Repeat the material below word for word and leave out all pictures.

Data:
------------------------------------
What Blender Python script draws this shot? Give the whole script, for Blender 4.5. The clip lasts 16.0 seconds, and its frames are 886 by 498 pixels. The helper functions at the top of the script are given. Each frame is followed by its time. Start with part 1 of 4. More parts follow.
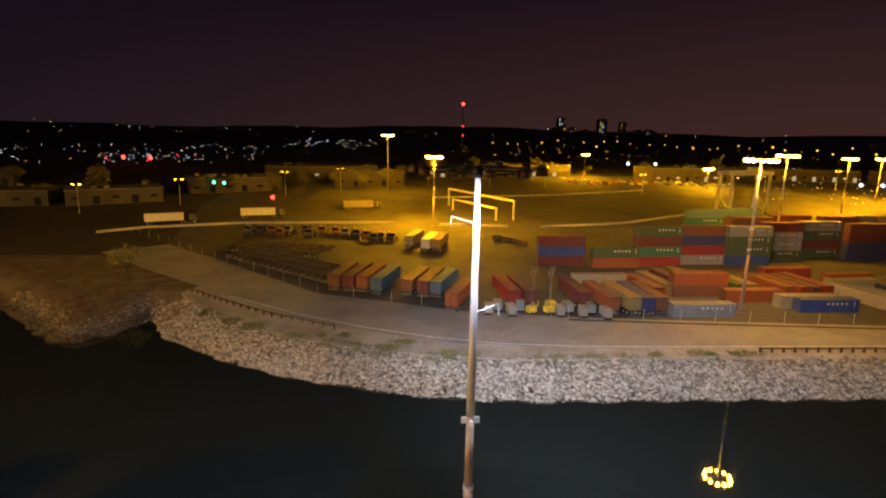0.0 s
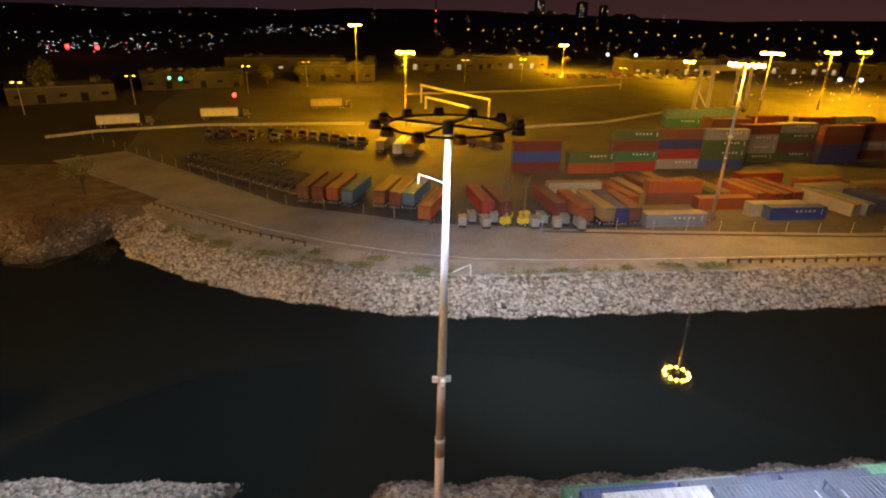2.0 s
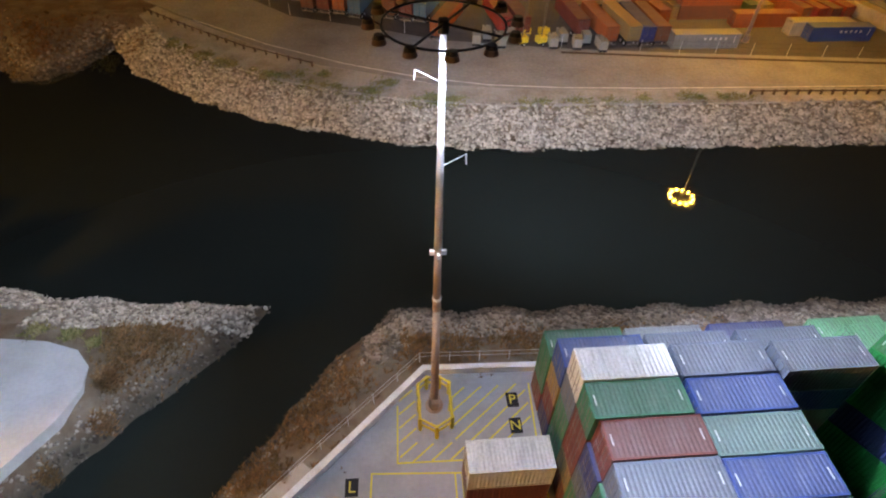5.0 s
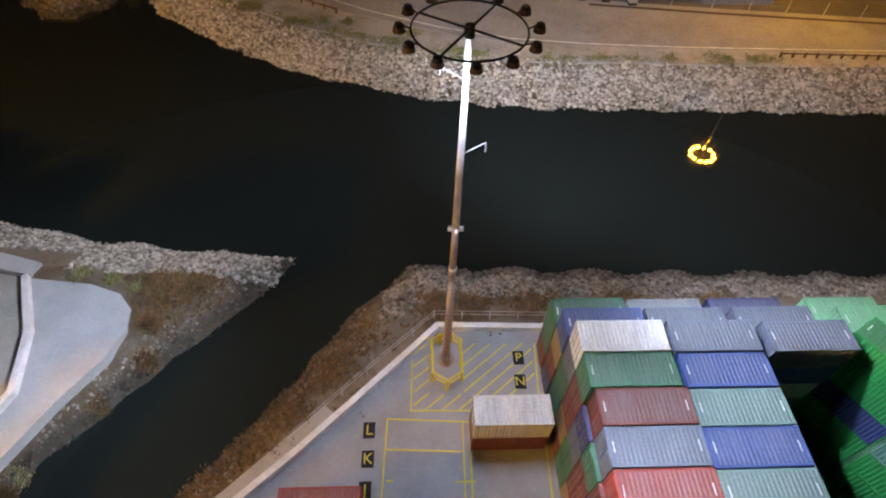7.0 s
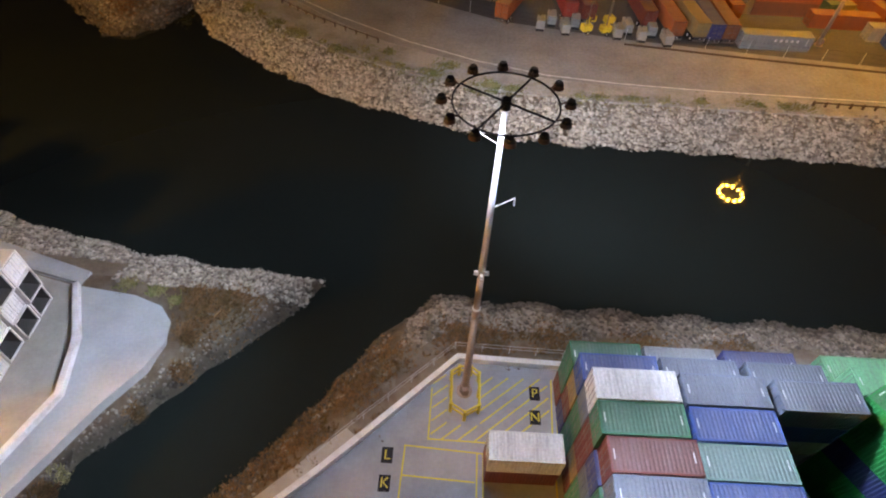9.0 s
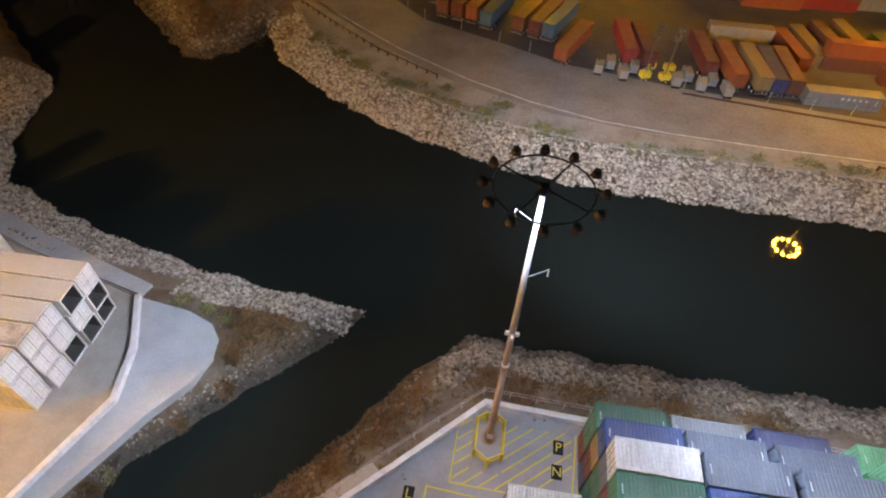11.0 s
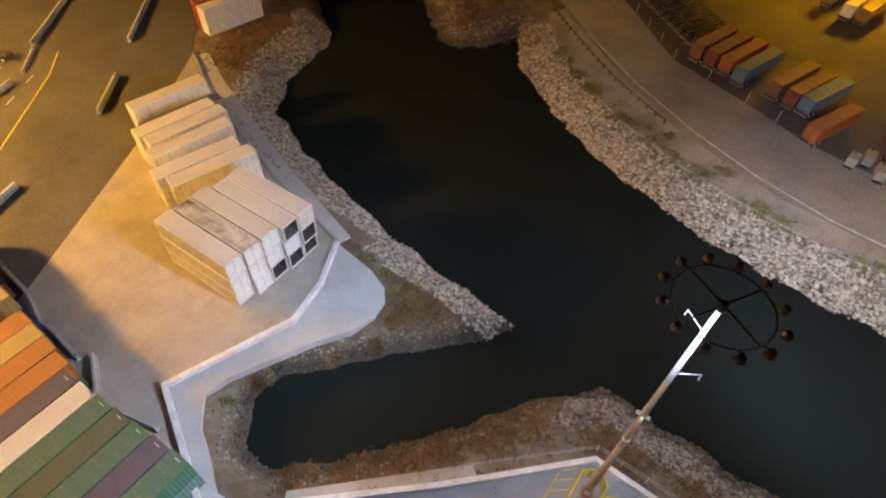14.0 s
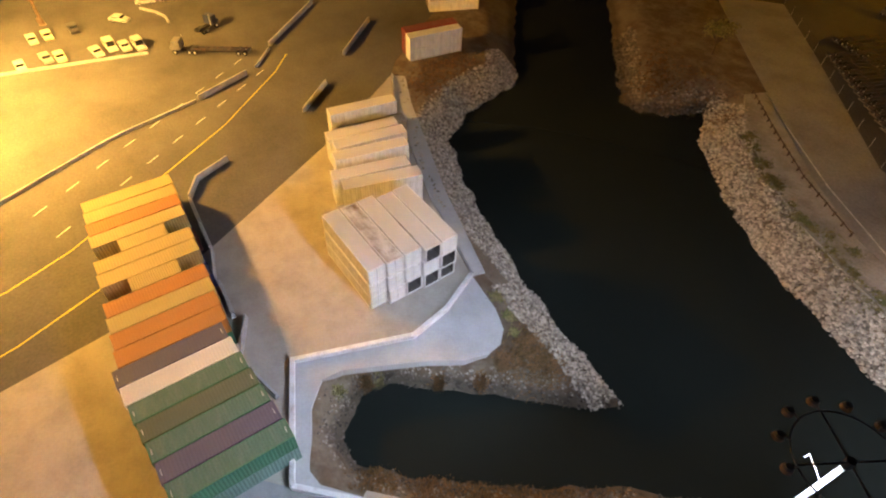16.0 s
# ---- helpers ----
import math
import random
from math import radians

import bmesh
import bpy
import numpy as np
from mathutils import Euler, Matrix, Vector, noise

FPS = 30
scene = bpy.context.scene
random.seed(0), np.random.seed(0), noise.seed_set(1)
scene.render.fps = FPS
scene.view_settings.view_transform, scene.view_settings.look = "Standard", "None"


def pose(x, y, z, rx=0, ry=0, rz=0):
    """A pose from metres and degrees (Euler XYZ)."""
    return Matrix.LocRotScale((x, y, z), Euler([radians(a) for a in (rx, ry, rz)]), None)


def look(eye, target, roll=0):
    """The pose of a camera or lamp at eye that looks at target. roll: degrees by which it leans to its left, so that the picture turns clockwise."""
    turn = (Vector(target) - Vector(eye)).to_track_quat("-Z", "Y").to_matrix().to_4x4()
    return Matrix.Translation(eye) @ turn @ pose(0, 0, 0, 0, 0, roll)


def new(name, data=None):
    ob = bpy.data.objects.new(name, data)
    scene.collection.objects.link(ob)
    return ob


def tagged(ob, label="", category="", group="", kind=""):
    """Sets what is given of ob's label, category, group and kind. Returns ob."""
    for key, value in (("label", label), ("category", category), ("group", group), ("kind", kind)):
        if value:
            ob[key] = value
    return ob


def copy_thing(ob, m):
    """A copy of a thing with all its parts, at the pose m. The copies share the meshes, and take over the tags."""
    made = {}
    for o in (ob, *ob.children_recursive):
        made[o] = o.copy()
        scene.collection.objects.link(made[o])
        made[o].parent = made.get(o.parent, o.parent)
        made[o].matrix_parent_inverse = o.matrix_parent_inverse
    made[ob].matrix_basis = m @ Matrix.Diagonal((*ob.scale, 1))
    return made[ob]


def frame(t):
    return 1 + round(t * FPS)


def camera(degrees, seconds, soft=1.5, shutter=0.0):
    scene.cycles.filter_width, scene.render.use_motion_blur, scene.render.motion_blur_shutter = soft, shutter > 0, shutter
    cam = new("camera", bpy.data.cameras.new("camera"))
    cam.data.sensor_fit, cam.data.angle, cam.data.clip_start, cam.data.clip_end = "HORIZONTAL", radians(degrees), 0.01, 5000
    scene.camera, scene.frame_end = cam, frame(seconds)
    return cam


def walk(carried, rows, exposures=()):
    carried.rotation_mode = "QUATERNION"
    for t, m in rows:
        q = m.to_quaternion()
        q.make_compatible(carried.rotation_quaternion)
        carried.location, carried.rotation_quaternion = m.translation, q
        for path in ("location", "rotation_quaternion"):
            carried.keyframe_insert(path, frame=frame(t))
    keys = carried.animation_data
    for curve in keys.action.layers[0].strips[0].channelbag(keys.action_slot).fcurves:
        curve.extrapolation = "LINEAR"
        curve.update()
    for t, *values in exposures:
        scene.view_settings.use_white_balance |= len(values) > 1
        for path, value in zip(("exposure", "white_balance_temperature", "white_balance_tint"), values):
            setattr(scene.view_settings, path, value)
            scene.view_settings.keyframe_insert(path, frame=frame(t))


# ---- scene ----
cam = camera(77.0, 16.0, soft=2.1)
PATH = [
    (0, (1.086, 1.019, 34.499), (1.232, 2.967, 34.07), 1.1),
    (0.5, (1.224, 2.118, 34.939), (1.398, 4.048, 34.444), 1.1),
    (1, (1.531, 3.004, 35.556), (1.73, 4.911, 34.985), 1.2),
    (1.5, (1.648, 3.661, 36.34), (1.869, 5.532, 35.669), 1.3),
    (2, (1.631, 4.159, 37.243), (1.863, 5.982, 36.453), 1.4),
    (2.5, (1.569, 4.617, 38.158), (1.799, 6.382, 37.245), 1.6),
    (3, (1.461, 4.893, 38.953), (1.676, 6.597, 37.928), 1.7),
    (3.5, (1.56, 5.118, 39.785), (1.757, 6.758, 38.657), 1.8),
    (4, (2.033, 5.243, 40.622), (2.212, 6.816, 39.4), 1.7),
    (4.5, (2.434, 5.264, 41.449), (2.602, 6.766, 40.14), 1.8),
    (5, (2.72, 5.165, 42.31), (2.87, 6.598, 40.922), 1.9),
    (7.5, (2.301, 5.141, 46.742), (2.373, 6.406, 45.195), 3.0),
    (8, (2.078, 5.079, 47.435), (2.13, 6.355, 45.896), 3.2),
    (10.5, (2.295, 6.078, 51.542), (2.186, 7.412, 50.056), 2.9),
    (11, (2.483, 6.473, 52.371), (2.32, 7.803, 50.887), 2.7),
    (11.5, (2.555, 6.618, 53.313), (2.336, 7.935, 51.824), 2.6),
    (12, (2.461, 6.669, 54.145), (2.175, 7.958, 52.642), 2.9),
    (12.5, (2.315, 6.743, 54.853), (1.941, 7.988, 53.334), 3.1),
    (13, (2.095, 6.697, 55.525), (1.617, 7.895, 53.997), 3.1),
    (13.5, (1.856, 6.463, 56.235), (1.273, 7.615, 54.708), 3.2),
    (14, (1.78, 6.269, 56.828), (1.077, 7.365, 55.31), 3.2),
    (14.5, (1.908, 6.121, 57.476), (1.087, 7.149, 55.969), 2.8),
    (15, (2.02, 5.951, 58.211), (1.095, 6.905, 56.717), 2.6),
    (15.5, (2.141, 5.843, 58.917), (1.124, 6.726, 57.438), 2.5),
    (16, (2.275, 5.983, 59.533), (1.171, 6.794, 58.076), 2.2),
]
walk(cam, [(t, look(eye, target, roll)) for t, eye, target, roll in PATH])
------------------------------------
Expected answer:
What Blender Python script draws this shot? Give the whole script, for Blender 4.5. The clip lasts 16.0 seconds, and its frames are 886 by 498 pixels. The helper functions at the top of the script are given. Each frame is followed by its time. Start with part 1 of 4. More parts follow.
0.0 s
2.0 s
5.0 s
7.0 s
9.0 s
11.0 s
14.0 s
16.0 s
# ---- helpers ----
import math
import random
from math import radians

import bmesh
import bpy
import numpy as np
from mathutils import Euler, Matrix, Vector, noise

FPS = 30
scene = bpy.context.scene
random.seed(0), np.random.seed(0), noise.seed_set(1)
scene.render.fps = FPS
scene.view_settings.view_transform, scene.view_settings.look = "Standard", "None"


def pose(x, y, z, rx=0, ry=0, rz=0):
    """A pose from metres and degrees (Euler XYZ)."""
    return Matrix.LocRotScale((x, y, z), Euler([radians(a) for a in (rx, ry, rz)]), None)


def look(eye, target, roll=0):
    """The pose of a camera or lamp at eye that looks at target. roll: degrees by which it leans to its left, so that the picture turns clockwise."""
    turn = (Vector(target) - Vector(eye)).to_track_quat("-Z", "Y").to_matrix().to_4x4()
    return Matrix.Translation(eye) @ turn @ pose(0, 0, 0, 0, 0, roll)


def new(name, data=None):
    ob = bpy.data.objects.new(name, data)
    scene.collection.objects.link(ob)
    return ob


def tagged(ob, label="", category="", group="", kind=""):
    """Sets what is given of ob's label, category, group and kind. Returns ob."""
    for key, value in (("label", label), ("category", category), ("group", group), ("kind", kind)):
        if value:
            ob[key] = value
    return ob


def copy_thing(ob, m):
    """A copy of a thing with all its parts, at the pose m. The copies share the meshes, and take over the tags."""
    made = {}
    for o in (ob, *ob.children_recursive):
        made[o] = o.copy()
        scene.collection.objects.link(made[o])
        made[o].parent = made.get(o.parent, o.parent)
        made[o].matrix_parent_inverse = o.matrix_parent_inverse
    made[ob].matrix_basis = m @ Matrix.Diagonal((*ob.scale, 1))
    return made[ob]


def frame(t):
    return 1 + round(t * FPS)


def camera(degrees, seconds, soft=1.5, shutter=0.0):
    scene.cycles.filter_width, scene.render.use_motion_blur, scene.render.motion_blur_shutter = soft, shutter > 0, shutter
    cam = new("camera", bpy.data.cameras.new("camera"))
    cam.data.sensor_fit, cam.data.angle, cam.data.clip_start, cam.data.clip_end = "HORIZONTAL", radians(degrees), 0.01, 5000
    scene.camera, scene.frame_end = cam, frame(seconds)
    return cam


def walk(carried, rows, exposures=()):
    carried.rotation_mode = "QUATERNION"
    for t, m in rows:
        q = m.to_quaternion()
        q.make_compatible(carried.rotation_quaternion)
        carried.location, carried.rotation_quaternion = m.translation, q
        for path in ("location", "rotation_quaternion"):
            carried.keyframe_insert(path, frame=frame(t))
    keys = carried.animation_data
    for curve in keys.action.layers[0].strips[0].channelbag(keys.action_slot).fcurves:
        curve.extrapolation = "LINEAR"
        curve.update()
    for t, *values in exposures:
        scene.view_settings.use_white_balance |= len(values) > 1
        for path, value in zip(("exposure", "white_balance_temperature", "white_balance_tint"), values):
            setattr(scene.view_settings, path, value)
            scene.view_settings.keyframe_insert(path, frame=frame(t))


# ---- scene ----
cam = camera(77.0, 16.0, soft=2.1)
PATH = [
    (0, (1.086, 1.019, 34.499), (1.232, 2.967, 34.07), 1.1),
    (0.5, (1.224, 2.118, 34.939), (1.398, 4.048, 34.444), 1.1),
    (1, (1.531, 3.004, 35.556), (1.73, 4.911, 34.985), 1.2),
    (1.5, (1.648, 3.661, 36.34), (1.869, 5.532, 35.669), 1.3),
    (2, (1.631, 4.159, 37.243), (1.863, 5.982, 36.453), 1.4),
    (2.5, (1.569, 4.617, 38.158), (1.799, 6.382, 37.245), 1.6),
    (3, (1.461, 4.893, 38.953), (1.676, 6.597, 37.928), 1.7),
    (3.5, (1.56, 5.118, 39.785), (1.757, 6.758, 38.657), 1.8),
    (4, (2.033, 5.243, 40.622), (2.212, 6.816, 39.4), 1.7),
    (4.5, (2.434, 5.264, 41.449), (2.602, 6.766, 40.14), 1.8),
    (5, (2.72, 5.165, 42.31), (2.87, 6.598, 40.922), 1.9),
    (7.5, (2.301, 5.141, 46.742), (2.373, 6.406, 45.195), 3.0),
    (8, (2.078, 5.079, 47.435), (2.13, 6.355, 45.896), 3.2),
    (10.5, (2.295, 6.078, 51.542), (2.186, 7.412, 50.056), 2.9),
    (11, (2.483, 6.473, 52.371), (2.32, 7.803, 50.887), 2.7),
    (11.5, (2.555, 6.618, 53.313), (2.336, 7.935, 51.824), 2.6),
    (12, (2.461, 6.669, 54.145), (2.175, 7.958, 52.642), 2.9),
    (12.5, (2.315, 6.743, 54.853), (1.941, 7.988, 53.334), 3.1),
    (13, (2.095, 6.697, 55.525), (1.617, 7.895, 53.997), 3.1),
    (13.5, (1.856, 6.463, 56.235), (1.273, 7.615, 54.708), 3.2),
    (14, (1.78, 6.269, 56.828), (1.077, 7.365, 55.31), 3.2),
    (14.5, (1.908, 6.121, 57.476), (1.087, 7.149, 55.969), 2.8),
    (15, (2.02, 5.951, 58.211), (1.095, 6.905, 56.717), 2.6),
    (15.5, (2.141, 5.843, 58.917), (1.124, 6.726, 57.438), 2.5),
    (16, (2.275, 5.983, 59.533), (1.171, 6.794, 58.076), 2.2),
]
walk(cam, [(t, look(eye, target, roll)) for t, eye, target, roll in PATH])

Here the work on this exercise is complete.